Shame, too, because Drillbit Taylor is pretty good in almost every aspect other than its lead performance. True, the plot is by-the-numbers, and as insubstantial as many of Wilson's lightweight line deliveries: Drillbit rents himself as a bodyguard to three bullied kids as a way to get into their houses and steal expensive stuff. In order to "protect" them at school, he pretends to be a substitute teacher, but naturally develops a bit of a conscience along the way, in large part because he falls for a hot teacher (Leslie Mann) and the sex is just so good (as one might suspect, Wilson's more of a lover than a fighter). Were this just about the bullied high school freshmen — overweight and foul-mouthed Ryan (Troy Gentile, the young Jack Black in both Tenacious D and Nacho Libre), scrawny stepchild Wade (Unfabulous' Nate Hartley), and uberdorky Emmit (scary Ring kid David Dorfman, now pubescent) — it could have been a real charmer. Needless to say, Judd Apatow, master of freaks and geeks, is a producer (unsurprising, then, that Gentile and Hartley bear an uncanny resemblance to Michael Cera and Jonah Hill of Superbad). And of course that's Apatow's wife as Drillbit's love interest, a teacher with a fetish for losers (a recurring Apatow theme).

The array of cameos is impressive. David Koechner, Beth Littleford, Stephen Root, and Lisa Lampanelli, all of whom are probably appearing in something or other on Comedy Central right about now, show up as clueless adults, while UFC fighter Chuck Liddell and Serenity's Adam Baldwin play bodyguards angling for the low-paying gig Drillbit ultimately secures with the kids. Valerie Tian, the pro-life Asian girl from Juno, plays the cute nerd girl Wade falls for. And how refreshing it is that the geeky kid actually has an appropriate love interest for once.
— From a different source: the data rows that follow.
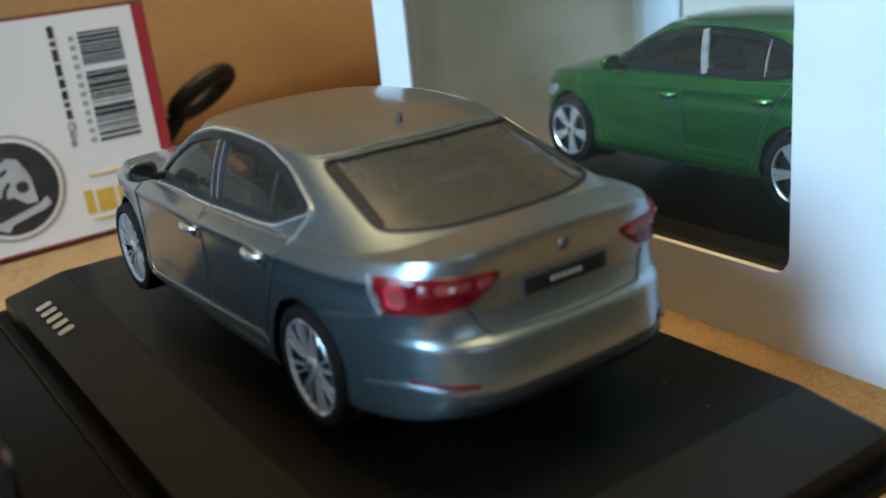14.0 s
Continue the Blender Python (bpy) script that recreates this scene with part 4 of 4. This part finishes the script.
part("roof_edge", sh.ribbon([(2.4, -0.585, 1.352), (2.4, -0.3, 1.372), (2.4, 0.3, 1.372), (2.4, 0.585, 1.352)], BACK, 0.014, 0.008, closed=False), M_silver, silver_car, "bright rear edge of the roof")
part("boot_gap", sh.ribbon([(2.5, -0.535, 0.825), (2.5, -0.475, 0.72), (2.5, -0.445, 0.692), (2.5, 0, 0.682), (2.5, 0.445, 0.692), (2.5, 0.475, 0.72), (2.5, 0.535, 0.825)], BACK, 0.018, 0.004, closed=False), M_gap, silver_car)
# crisp lip along the rear edge of the boot lid
bm = bmesh.new()
rows = []
for i in range(29):
    y = -0.60 + 1.20 * i / 28
    f = min(1.0, (0.602 - abs(y)) / 0.10)
    xe = sh.cast((2.5, y, 1.03), BACK)[0].x
    deck = [sh.cast((xe + d, y, 2), DOWN)[0] for d in (-0.20, -0.10, -0.045)]
    crest = deck[2].z + 0.016 * f
    face = sh.cast((2.5, y, crest - 0.115), BACK)[0]
    rows.append([deck[0] + Vector((0, 0, 0.001)), deck[1] + Vector((0, 0, 0.001 + 0.008 * f)), Vector((xe - 0.020, y, crest - 0.001)), Vector((xe + 0.002 * f, y, crest - 0.004)), Vector((xe + 0.007 * f, y, crest - 0.014)), Vector((xe + 0.004 * f, y, crest - 0.055)), face + Vector((0.001, 0, 0))])
grid(bm, rows)
part("boot_lip", bm, M_silver, silver_car, "crisp rear edge of the boot lid", smooth=50)
part("diffuser", sh.ribbon([(2.4, -0.62, 0.365), (2.5, 0, 0.365), (2.4, 0.62, 0.365)], BACK, 0.07, 0.012, closed=False), M_trim, silver_car, "black rear valance")
part("bumper_seam", sh.ribbon([(2.4, -0.7, 0.44), (2.5, 0, 0.435), (2.4, 0.7, 0.44)], BACK, 0.012, 0.002, closed=False), M_gap, silver_car)
bm = bmesh.new()
at, nrm = sh.cast((1.09, 0.0, 2), DOWN)
vs = [bm.verts.new(at + Vector(p)) for p in ((-0.038, 0.015, -0.01), (0.034, 0.015, -0.01), (0.034, -0.015, -0.01), (-0.038, -0.015, -0.01), (0.018, 0.0045, 0.050), (0.031, 0.0045, 0.048), (0.031, -0.0045, 0.048), (0.018, -0.0045, 0.050))]
for q in ((0, 1, 2, 3), (4, 5, 6, 7), (0, 1, 5, 4), (1, 2, 6, 5), (2, 3, 7, 6), (3, 0, 4, 7)):
    bm.faces.new([vs[i] for i in q])
bmesh.ops.bevel(bm, geom=bm.edges[:], offset=0.004, segments=2, affect="EDGES")
part("roof_aerial", bm, M_mirror, silver_car, "small fin aerial")

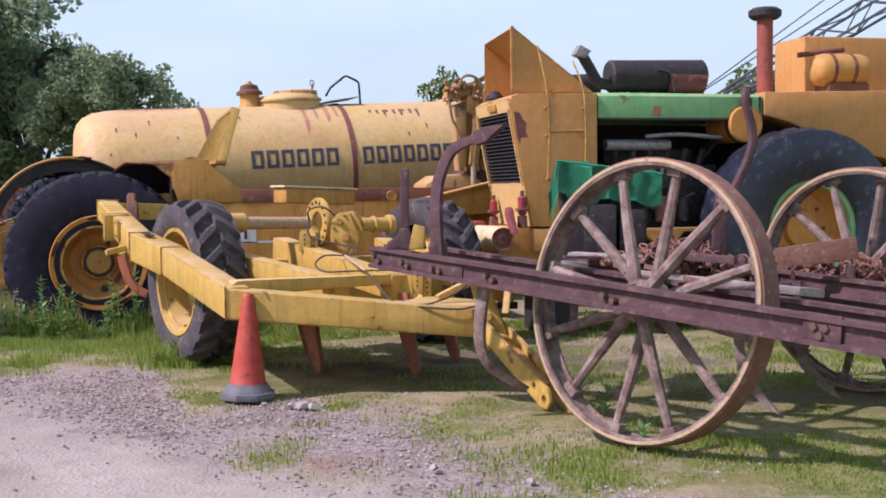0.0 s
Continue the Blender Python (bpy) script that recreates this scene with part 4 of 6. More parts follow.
part("rust_patch", prism([(0.60, 1.115), (0.97, 1.10), (0.97, 1.37), (0.945, 1.33), (0.925, 1.335), (0.905, 1.29), (0.87, 1.28), (0.85, 1.295), (0.825, 1.26), (0.79, 1.235), (0.76, 1.24), (0.74, 1.205), (0.70, 1.215), (0.68, 1.17), (0.64, 1.15)], -0.034, -0.0305), REDRUST, tractor, "rust eaten corner")
part("name_plate", beam(front(0.40, 2.28, -0.006), front(0.66, 2.28, -0.006), 0.02, 0.07, up=(-0.19, 0, 1)), OCHRE, tractor, bevel=0.006)
part("filler_cap", lathe([(2.39, 0.09), (2.42, 0.085), (2.47, 0.04), (2.48, 0)], None, 20, Matrix.Translation((0.16, 0.72, 0)) @ UPRIGHT), BLACK, tractor, "black filler cap")
part("bonnet", prism([(0.0, 2.155), (0.0, 2.375), (0.05, 2.41), (0.3, 2.43), (W - 0.3, 2.43), (W - 0.05, 2.41), (W, 2.375), (W, 2.155), (W - 0.02, 2.155), (W - 0.02, 2.36), (W - 0.3, 2.41), (0.3, 2.41), (0.02, 2.36), (0.02, 2.155)], 1.0, 2.80, axis="x"), GREEN, tractor, "faded green bonnet with rust spots", bevel=0.004)
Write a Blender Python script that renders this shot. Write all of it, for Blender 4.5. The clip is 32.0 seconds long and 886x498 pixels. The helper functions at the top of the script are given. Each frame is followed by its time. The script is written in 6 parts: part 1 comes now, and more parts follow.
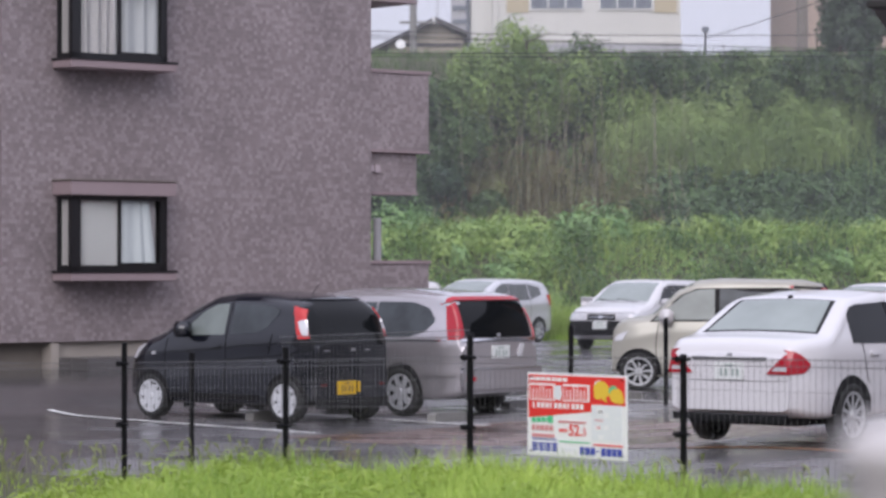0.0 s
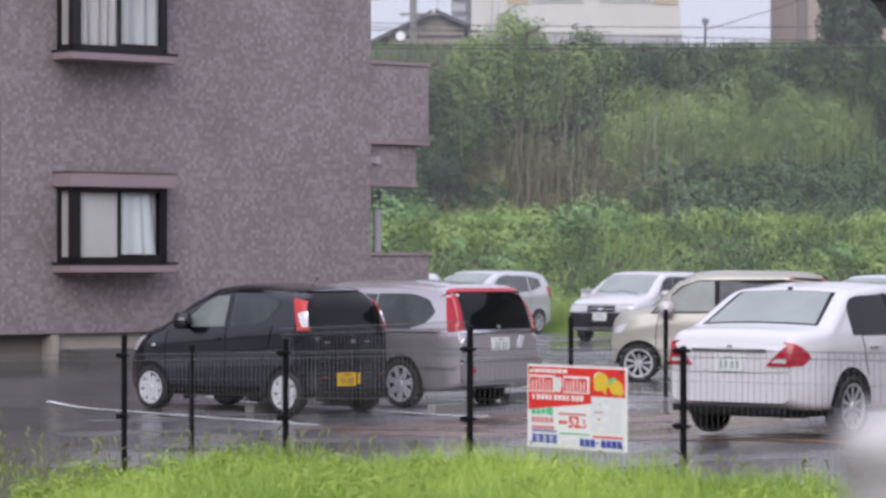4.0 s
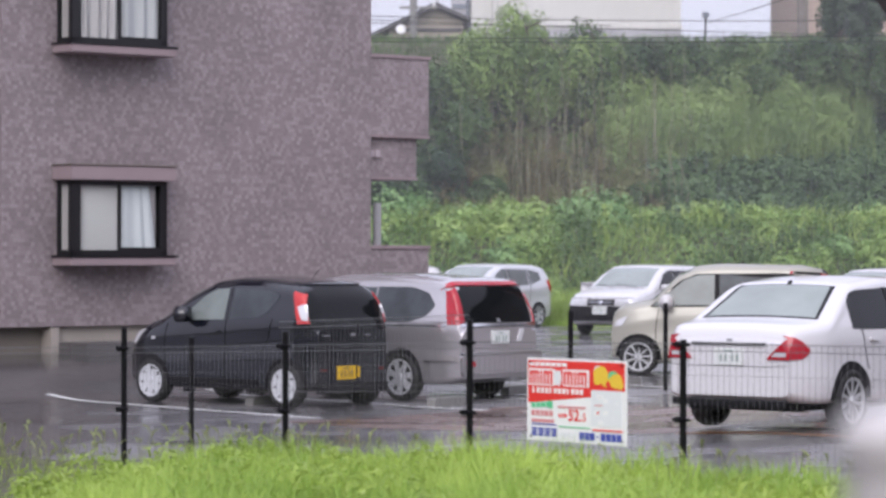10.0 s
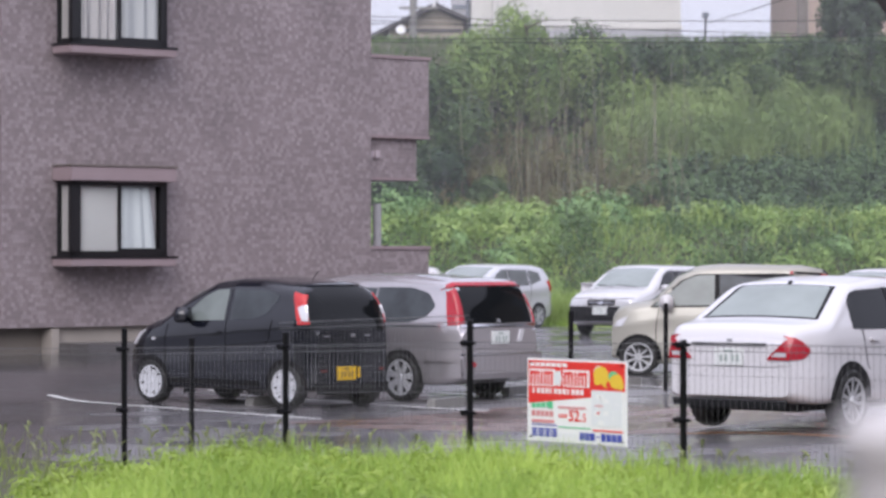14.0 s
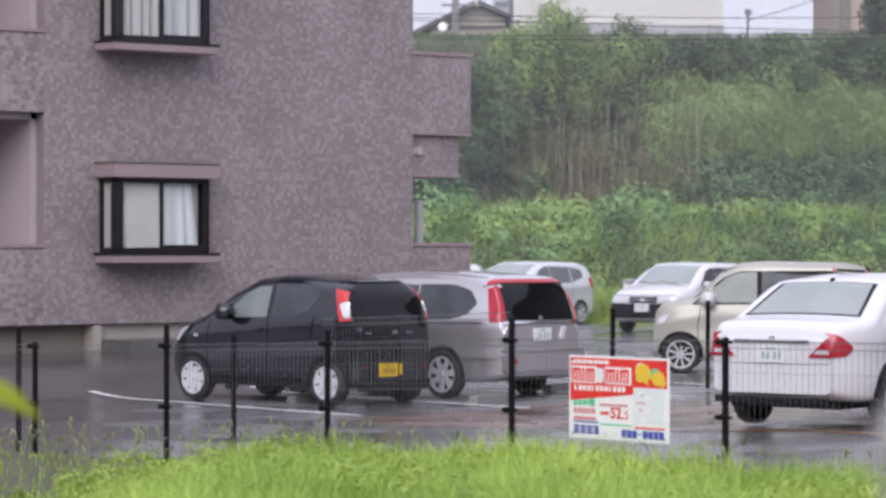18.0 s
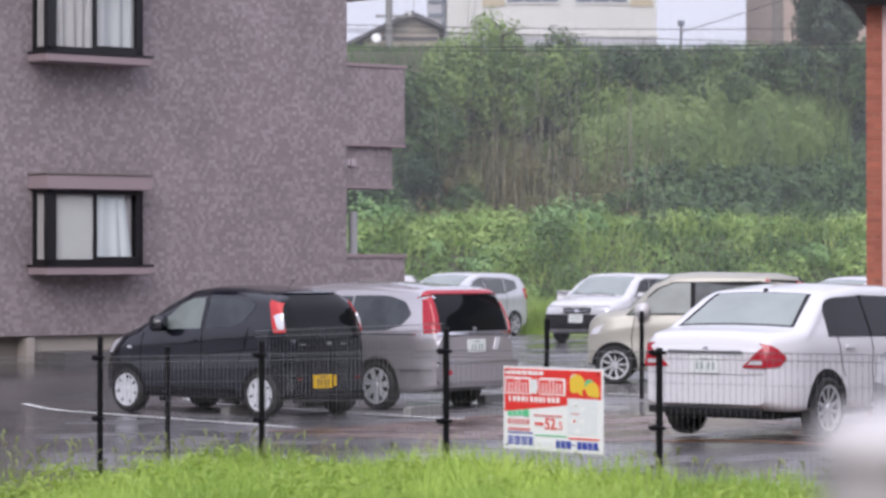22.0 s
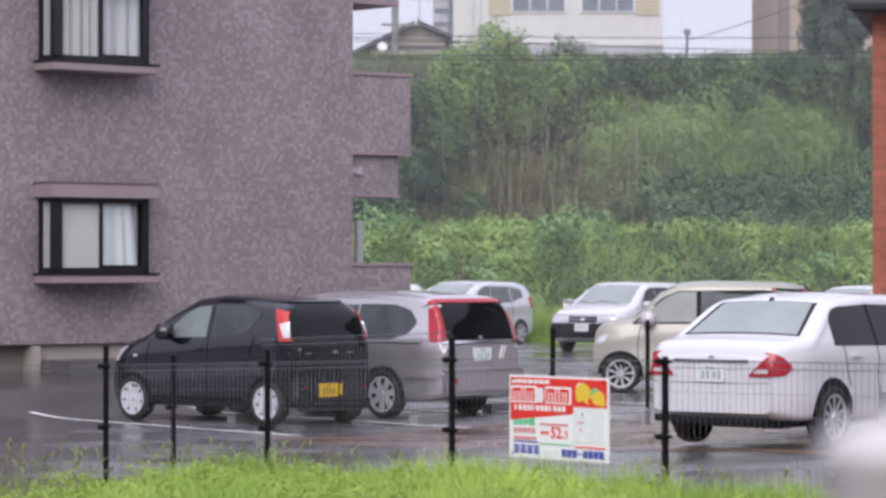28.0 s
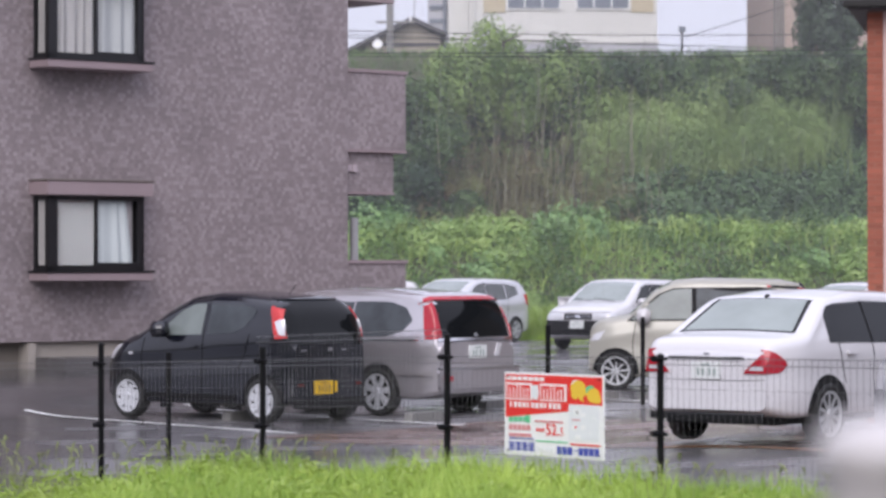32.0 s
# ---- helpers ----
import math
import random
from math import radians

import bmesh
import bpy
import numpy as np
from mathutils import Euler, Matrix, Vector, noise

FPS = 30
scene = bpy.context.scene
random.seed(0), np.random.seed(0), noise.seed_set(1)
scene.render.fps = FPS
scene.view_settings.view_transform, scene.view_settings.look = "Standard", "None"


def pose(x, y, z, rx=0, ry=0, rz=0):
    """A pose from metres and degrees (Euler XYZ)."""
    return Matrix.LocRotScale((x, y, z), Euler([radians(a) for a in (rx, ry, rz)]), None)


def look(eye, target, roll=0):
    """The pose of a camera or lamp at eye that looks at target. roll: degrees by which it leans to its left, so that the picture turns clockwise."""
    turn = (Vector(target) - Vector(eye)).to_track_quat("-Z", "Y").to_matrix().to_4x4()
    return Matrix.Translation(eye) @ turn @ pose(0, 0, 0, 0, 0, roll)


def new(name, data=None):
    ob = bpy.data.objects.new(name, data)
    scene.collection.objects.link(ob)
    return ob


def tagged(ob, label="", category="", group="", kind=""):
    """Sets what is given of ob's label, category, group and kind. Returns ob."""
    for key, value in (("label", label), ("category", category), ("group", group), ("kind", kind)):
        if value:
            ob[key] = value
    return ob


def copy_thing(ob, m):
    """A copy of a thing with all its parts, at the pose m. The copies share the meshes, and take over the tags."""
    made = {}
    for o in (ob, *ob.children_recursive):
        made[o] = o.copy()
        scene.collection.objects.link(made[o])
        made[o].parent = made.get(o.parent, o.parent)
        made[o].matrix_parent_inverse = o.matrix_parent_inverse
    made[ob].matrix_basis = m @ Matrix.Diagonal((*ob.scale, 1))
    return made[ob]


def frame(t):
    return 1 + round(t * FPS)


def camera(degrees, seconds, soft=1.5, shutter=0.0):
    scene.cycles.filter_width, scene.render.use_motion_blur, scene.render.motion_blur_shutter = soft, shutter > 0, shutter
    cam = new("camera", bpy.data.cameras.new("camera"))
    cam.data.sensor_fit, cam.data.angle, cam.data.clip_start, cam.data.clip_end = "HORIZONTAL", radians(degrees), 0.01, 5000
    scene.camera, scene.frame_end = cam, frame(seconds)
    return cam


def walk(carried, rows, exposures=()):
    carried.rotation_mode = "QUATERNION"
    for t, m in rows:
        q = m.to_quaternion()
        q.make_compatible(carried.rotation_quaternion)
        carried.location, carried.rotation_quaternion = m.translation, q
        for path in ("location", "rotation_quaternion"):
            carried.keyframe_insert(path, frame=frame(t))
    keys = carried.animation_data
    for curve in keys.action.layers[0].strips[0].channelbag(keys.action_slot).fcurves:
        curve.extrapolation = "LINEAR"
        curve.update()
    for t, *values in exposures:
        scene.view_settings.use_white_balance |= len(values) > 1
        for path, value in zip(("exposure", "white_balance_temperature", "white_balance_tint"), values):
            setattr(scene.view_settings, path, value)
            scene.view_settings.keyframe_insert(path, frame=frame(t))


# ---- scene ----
EYE = (0.0, 0.0, 1.85)
# a hand-held long lens: seconds, turn to the right, tilt up, lean
TURNS = [
    (0, 0.0000, 0.3195, 0.000),
    (0.5, -0.0013, 0.3400, -0.065),
    (1, 0.0156, 0.3176, -0.056),
    (1.5, 0.0041, 0.2473, 0.028),
    (2, -0.0025, 0.2327, -0.010),
    (2.5, -0.0025, 0.2006, 0.014),
    (3, 0.0012, 0.2006, 0.027),
    (3.5, 0.0010, 0.1887, 0.005),
    (5.5, 0.0013, 0.0815, 0.052),
    (6, 0.0013, 0.0893, 0.039),
    (6.5, 0.0011, 0.0503, 0.018),
    (7, 0.0012, 0.0557, 0.022),
    (7.5, 0.0007, 0.0237, 0.022),
    (8, 0.0013, 0.0294, 0.032),
    (8.5, 0.0024, -0.0768, 0.028),
    (9, 0.0014, 0.0156, 0.070),
    (9.5, 0.0013, 0.0310, 0.050),
    (10, 0.0030, 0.0297, 0.077),
    (10.5, 0.0009, 0.0204, 0.034),
    (11, 0.0030, 0.0256, 0.092),
    (11.5, 0.0009, 0.0155, 0.074),
    (12, 0.0009, 0.0155, 0.074),
    (12.5, 0.0008, 0.0338, 0.064),
    (13, 0.0007, 0.0382, 0.019),
    (13.5, 0.0009, 0.0324, 0.072),
    (14, 0.0007, 0.0390, 0.020),
    (14.5, 0.0025, 0.0478, 0.061),
    (15, 0.0040, 0.0309, 0.058),
    (15.2, 0.0040, 0.0309, 0.058),
    (15.3, -0.1700, 0.0150, 0.010),
    (15.4, -0.4200, -0.0050, -0.070),
    (15.5, -0.6135, -0.0216, -0.121),
    (17.5, -0.8159, -0.0041, 0.068),
    (18, -0.8159, -0.0211, 0.067),
    (18.5, -0.8159, -0.0041, 0.068),
    (19, -0.8159, -0.0041, 0.068),
    (19.3, -0.8130, -0.0041, 0.070),
    (19.4, -0.7600, -0.0035, 0.090),
    (19.5, -0.3816, -0.0014, 0.231),
    (19.6, 0.0900, -0.0300, 0.190),
    (19.8, 0.8800, -0.0950, 0.090),
    (20, 1.0723, -0.1077, 0.055),
    (20.5, 0.5442, 0.0996, 0.085),
    (21, 0.5316, 0.0940, -0.009),
    (21.5, 0.3324, 0.0380, -0.036),
    (22, 0.4688, 0.1978, -0.031),
    (22.5, 0.4787, 0.2652, -0.004),
    (23, 0.2974, 0.2553, -0.000),
    (23.5, 0.9123, 0.4268, -0.074),
    (24, 0.1686, 0.1723, -0.175),
    (24.5, 0.4785, 0.0894, -0.022),
    (25, 0.5856, 0.1013, -0.036),
    (25.5, 0.1099, 0.1416, -0.123),
    (27.5, -0.0063, 0.2871, 0.078),
    (28, 0.3537, 0.3665, 0.005),
    (28.5, 0.3913, 0.4053, -0.031),
    (29, -0.0550, 0.4466, -0.025),
    (29.5, -0.1535, 0.3576, -0.048),
    (30, 0.0984, 0.3887, -0.034),
    (30.5, 0.1632, 0.3439, -0.023),
    (31, 0.2658, 0.3305, -0.028),
    (31.5, 0.4214, 0.3186, -0.012),
    (32, 0.4485, 0.3135, -0.043),
]


def aim(turn, tilt, lean):
    a, b = radians(turn), radians(tilt)
    way = Vector((math.sin(a) * math.cos(b), math.cos(a) * math.cos(b), math.sin(b)))
    return look(EYE, Vector(EYE) + 40 * way, lean)


cam = camera(17.15, 32.0, soft=2.9)
cam.data.dof.use_dof, cam.data.dof.focus_distance, cam.data.dof.aperture_fstop = True, 31.0, 4.0
walk(cam, [(t, aim(a, b, c)) for t, a, b, c in TURNS], [(0.0, 0.03, 6330, 17), (1.0, 0.04, 6330, 17), (3.0, 0.02, 6330, 17), (6.0, 0.22, 6330, 17), (20.0, 0.22, 6330, 17), (32.0, 0.19, 6330, 17)])

# ---- light: a bright rainy sky ----
world = bpy.data.worlds.new("world")
scene.world = world
world.use_nodes = True
wt = world.node_tree
wt.nodes.clear()
sky = wt.nodes.new("ShaderNodeTexSky")
sky.sky_type, sky.sun_disc, sky.sun_elevation, sky.sun_rotation = "NISHITA", False, radians(55), radians(200)
sky.dust_density, sky.air_density = 4.0, 1.0
scale = wt.nodes.new("ShaderNodeVectorMath")
scale.operation = "SCALE"
scale.inputs["Scale"].default_value = 0.10
wt.links.new(sky.outputs[0], scale.inputs[0])
mixer = wt.nodes.new("ShaderNodeMix")
mixer.data_type = "RGBA"
mixer.inputs["Factor"].default_value = 0.85
mixer.inputs["B"].default_value = (0.83, 0.86, 0.99, 1)
wt.links.new(scale.outputs[0], mixer.inputs["A"])
back = wt.nodes.new("ShaderNodeBackground")
back.inputs["Strength"].default_value = 1.0
wt.links.new(mixer.outputs["Result"], back.inputs["Color"])
# an overcast sky is about three times as bright overhead as at the horizon
wco = wt.nodes.new("ShaderNodeTexCoord")
wsep = wt.nodes.new("ShaderNodeSeparateXYZ")
wt.links.new(wco.outputs["Generated"], wsep.inputs[0])
wmap = wt.nodes.new("ShaderNodeMapRange")
wmap.inputs["From Min"].default_value, wmap.inputs["From Max"].default_value = 0.0, 1.0
wmap.inputs["To Min"].default_value, wmap.inputs["To Max"].default_value = 0.83, 1.65
wt.links.new(wsep.outputs["Z"], wmap.inputs["Value"])
wt.links.new(wmap.outputs["Result"], back.inputs["Strength"])
wout = wt.nodes.new("ShaderNodeOutputWorld")
wt.links.new(back.outputs[0], wout.inputs[0])

sun = new("sun", bpy.data.lights.new("sun", "SUN"))
sun.data.energy, sun.data.angle, sun.data.color = 1.7, radians(40), (1.0, 0.97, 0.93)
sun.matrix_world = look((-8, -36, 36), (0, 20, 0))


# ---- materials ----
def node(tree, kind, **values):
    n = tree.nodes.new(kind)
    for key, value in values.items():
        n.inputs[key].default_value = value
    return n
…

The bully here, however, doesn't even have a girlfriend, which may be why he's so angry all the time. Played by Alex Frost (last seen being bullied in The Lost), Filkins is like a junior version of Eminem — he even engages in a rap battle at one point. Frost also has that crazy-eyes stare going like Ryan Gosling in The Believer; the two could be brothers.

It's the character bits along the edges of the movie that keep things lively, like the way Filkins successfully charms the teachers in one scene, then tries to kill the boys with a samurai sword the next; or the way that the Asian kid on the promenade belts out Hendrix riffs so well that Drillbit is convinced he's the real deal; or particularly the supporting performance by Danny McBride as Don, Drillbit's skuzzy sidekick. One moment he's persuading his friend that theft is noble, rationalizing "Steal their TV, they'll read a book!" And the next, mocking Drillbit's teacher disguise by saying "You look like you teach Fagonometry!" McBride outshines Wilson almost too easily — he has the bullshit macho bombast bit down to a science.

Let's be clear here: Owen Wilson can be awesome. Paired with brother Luke, or Jackie Chan, he's the man. But the key is "paired" — left to fend for himself, he's as out of his league as a solo leading man.

Oh, and yes, the name "Drillbit Taylor" is explained, and no, it has nothing to do with porn, but it's not worth getting into here. The way the characters onscreen explain it is irrelevant, when all I'd like to know is which marketing person at Paramount can explain why they thought it was a good movie title.